To do: Leave out the pictures and repeat everything else in the records exactly.

Exercise materials:
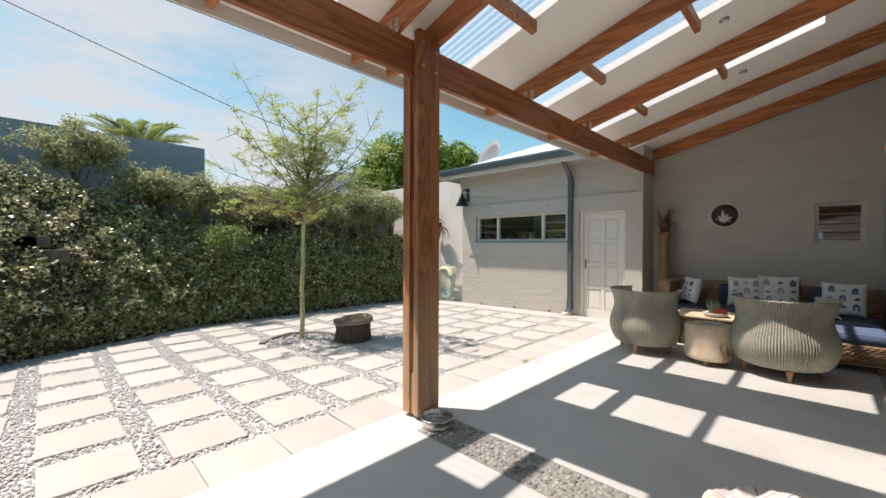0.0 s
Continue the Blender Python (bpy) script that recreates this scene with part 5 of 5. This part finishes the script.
GREEN, GREY = "feathery green shrub on top of the bank", "greyish rosemary shrub on top of the bank"
SHRUBS = [(-9.55, -1.2, 0.7, 0.6, GREY), (-9.60, 0.35, 0.72, 0.78, "dry greyish shrub in front of the blue wall"), (-9.45, 1.45, 0.6, 0.62, "feathery green shrub in front of the blue wall"),
          (-9.25, 2.3, 0.7, 0.68, GREEN), (-9.10, 3.05, 0.7, 0.7, GREEN), (-9.05, 3.85, 0.7, 0.66, GREEN), (-9.60, 3.5, 0.7, 0.8, GREEN), (-9.60, 4.5, 0.7, 0.8, GREEN),
          (-9.00, 4.6, 0.7, 0.68, GREEN), (-8.95, 5.35, 0.7, 0.74, GREEN), (-8.90, 6.1, 0.72, 0.78, GREY), (-8.85, 6.85, 0.66, 0.8, "greyish green shrub touching the white wall"), (-9.60, 5.6, 0.7, 0.85, GREEN), (-9.50, 6.6, 0.7, 0.85, GREY)]
for x, y, r, h, lab in SHRUBS:
    shrub(x, y, bank_top(y) + 0.1, r * 0.85, r, h * 0.9, ROSEMARY, 7600, lab)
gr = base("grass_tuft", -9.0, -0.75, 2.42, 0, "spiky bright green grass tuft on the bank", "plant")
part("blades", spikes(bmesh.new(), 60, 0.04, 0.4, 0.006, 0, 0, 0.0, 0.35), BRIGHT, gr)
fl = base("flower_clump", -8.1, 2.4, 1.0, 0, "bright yellow-green clump among the creeper", "plant")
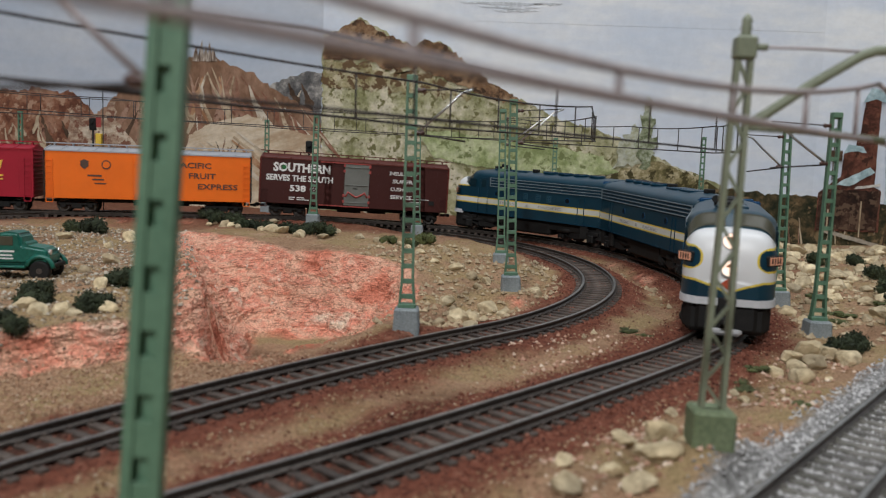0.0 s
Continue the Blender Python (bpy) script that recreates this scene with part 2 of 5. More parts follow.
def ground_height(X, Y):
    dA, zA = line_distance(X, Y, LINE_A)
    dB, zB = line_distance(X, Y, LINE_B)
    dC, _ = line_distance(X, Y, LINE_C)
    rough = wave_noise(X, Y, 45, 3)
    fine = wave_noise(X, Y, 9, 5, 3)
    base = -5.5 + 17.0 * smooth(370 + np.clip(X + 20, 0, 200) * 0.9, 560 + np.clip(X + 20, 0, 200) * 0.9, Y) * smooth(260, -60, X) + rough * 4
    d = inside_distance(X, Y, BENCH) + rough * 9 + fine * 10
    bench = -6 + 13.5 * smooth(-3, 7, d)
    base = np.where(d > -6, np.maximum(base, bench + rough * 3), base)
    wA, wB, wC = smooth(34, 17, dA), smooth(34, 17, dB), smooth(40, 20, dC)
    base = base * (1 - wA) + wA * (zA - 3.5)
    base = base * (1 - wB) + wB * (zB - 3.5)
    base = base * (1 - wC) + wC * -3.6
    crag = wave_noise(X, Y, 16, 21, 4)
    for x, y, z in MOUNDS:
        w = smooth(26, 8, np.hypot(X - x, Y - y)) * smooth(15, 19, np.minimum(np.minimum(dA, dB), dC))
        base = np.maximum(base, base * (1 - w) + z * w)
    # a rocky spur beside the pit
    base = base + np.max([z * smooth(13, 1, np.hypot(X - x, (Y - y) * 0.7) + crag * 5) for x, y, z in SPUR], axis=0)
    # the pit: ledges of rock down to a sandy floor
    p = inside_distance(X, Y, PIT) + crag * 5 + fine * 3
    f = inside_distance(X, Y, PIT_FLOOR) + rough * 4
    u = np.where(f > 0, 1.0, np.clip(p, 0, None) / (np.clip(p, 0, None) + np.clip(-f, 0.01, None)))
    wall = base * (1 - u) + PIT_Z * u + crag * 15 * np.sin(np.pi * u)
    q = (wall + rough * 7 + np.abs(crag) * 5) / 11.0
    ledge = (np.floor(q) + smooth(0.55, 1.0, q - np.floor(q))) * 11.0 - rough * 7 - np.abs(crag) * 5
    base = np.where(p > 0, wall + (ledge - wall) * 0.95 * np.sin(np.pi * u) ** 0.6, base)
    return base + fine * np.where((dA < 17) | (dB < 17) | (dC < 20), 0.35, 2.2)


def ground_z(x, y):
    return float(ground_height(np.array([[float(x)]]), np.array([[float(y)]]))[0, 0])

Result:
0.0 s
Continue the Blender Python (bpy) script that recreates this scene with part 5 of 5. This part finishes the script.
GREEN, GREY = "feathery green shrub on top of the bank", "greyish rosemary shrub on top of the bank"
SHRUBS = [(-9.55, -1.2, 0.7, 0.6, GREY), (-9.60, 0.35, 0.72, 0.78, "dry greyish shrub in front of the blue wall"), (-9.45, 1.45, 0.6, 0.62, "feathery green shrub in front of the blue wall"),
          (-9.25, 2.3, 0.7, 0.68, GREEN), (-9.10, 3.05, 0.7, 0.7, GREEN), (-9.05, 3.85, 0.7, 0.66, GREEN), (-9.60, 3.5, 0.7, 0.8, GREEN), (-9.60, 4.5, 0.7, 0.8, GREEN),
          (-9.00, 4.6, 0.7, 0.68, GREEN), (-8.95, 5.35, 0.7, 0.74, GREEN), (-8.90, 6.1, 0.72, 0.78, GREY), (-8.85, 6.85, 0.66, 0.8, "greyish green shrub touching the white wall"), (-9.60, 5.6, 0.7, 0.85, GREEN), (-9.50, 6.6, 0.7, 0.85, GREY)]
for x, y, r, h, lab in SHRUBS:
    shrub(x, y, bank_top(y) + 0.1, r * 0.85, r, h * 0.9, ROSEMARY, 7600, lab)
gr = base("grass_tuft", -9.0, -0.75, 2.42, 0, "spiky bright green grass tuft on the bank", "plant")
part("blades", spikes(bmesh.new(), 60, 0.04, 0.4, 0.006, 0, 0, 0.0, 0.35), BRIGHT, gr)
fl = base("flower_clump", -8.1, 2.4, 1.0, 0, "bright yellow-green clump among the creeper", "plant")
0.0 s
Continue the Blender Python (bpy) script that recreates this scene with part 2 of 5. More parts follow.
def ground_height(X, Y):
    dA, zA = line_distance(X, Y, LINE_A)
    dB, zB = line_distance(X, Y, LINE_B)
    dC, _ = line_distance(X, Y, LINE_C)
    rough = wave_noise(X, Y, 45, 3)
    fine = wave_noise(X, Y, 9, 5, 3)
    base = -5.5 + 17.0 * smooth(370 + np.clip(X + 20, 0, 200) * 0.9, 560 + np.clip(X + 20, 0, 200) * 0.9, Y) * smooth(260, -60, X) + rough * 4
    d = inside_distance(X, Y, BENCH) + rough * 9 + fine * 10
    bench = -6 + 13.5 * smooth(-3, 7, d)
    base = np.where(d > -6, np.maximum(base, bench + rough * 3), base)
    wA, wB, wC = smooth(34, 17, dA), smooth(34, 17, dB), smooth(40, 20, dC)
    base = base * (1 - wA) + wA * (zA - 3.5)
    base = base * (1 - wB) + wB * (zB - 3.5)
    base = base * (1 - wC) + wC * -3.6
    crag = wave_noise(X, Y, 16, 21, 4)
    for x, y, z in MOUNDS:
        w = smooth(26, 8, np.hypot(X - x, Y - y)) * smooth(15, 19, np.minimum(np.minimum(dA, dB), dC))
        base = np.maximum(base, base * (1 - w) + z * w)
    # a rocky spur beside the pit
    base = base + np.max([z * smooth(13, 1, np.hypot(X - x, (Y - y) * 0.7) + crag * 5) for x, y, z in SPUR], axis=0)
    # the pit: ledges of rock down to a sandy floor
    p = inside_distance(X, Y, PIT) + crag * 5 + fine * 3
    f = inside_distance(X, Y, PIT_FLOOR) + rough * 4
    u = np.where(f > 0, 1.0, np.clip(p, 0, None) / (np.clip(p, 0, None) + np.clip(-f, 0.01, None)))
    wall = base * (1 - u) + PIT_Z * u + crag * 15 * np.sin(np.pi * u)
    q = (wall + rough * 7 + np.abs(crag) * 5) / 11.0
    ledge = (np.floor(q) + smooth(0.55, 1.0, q - np.floor(q))) * 11.0 - rough * 7 - np.abs(crag) * 5
    base = np.where(p > 0, wall + (ledge - wall) * 0.95 * np.sin(np.pi * u) ** 0.6, base)
    return base + fine * np.where((dA < 17) | (dB < 17) | (dC < 20), 0.35, 2.2)


def ground_z(x, y):
    return float(ground_height(np.array([[float(x)]]), np.array([[float(y)]]))[0, 0])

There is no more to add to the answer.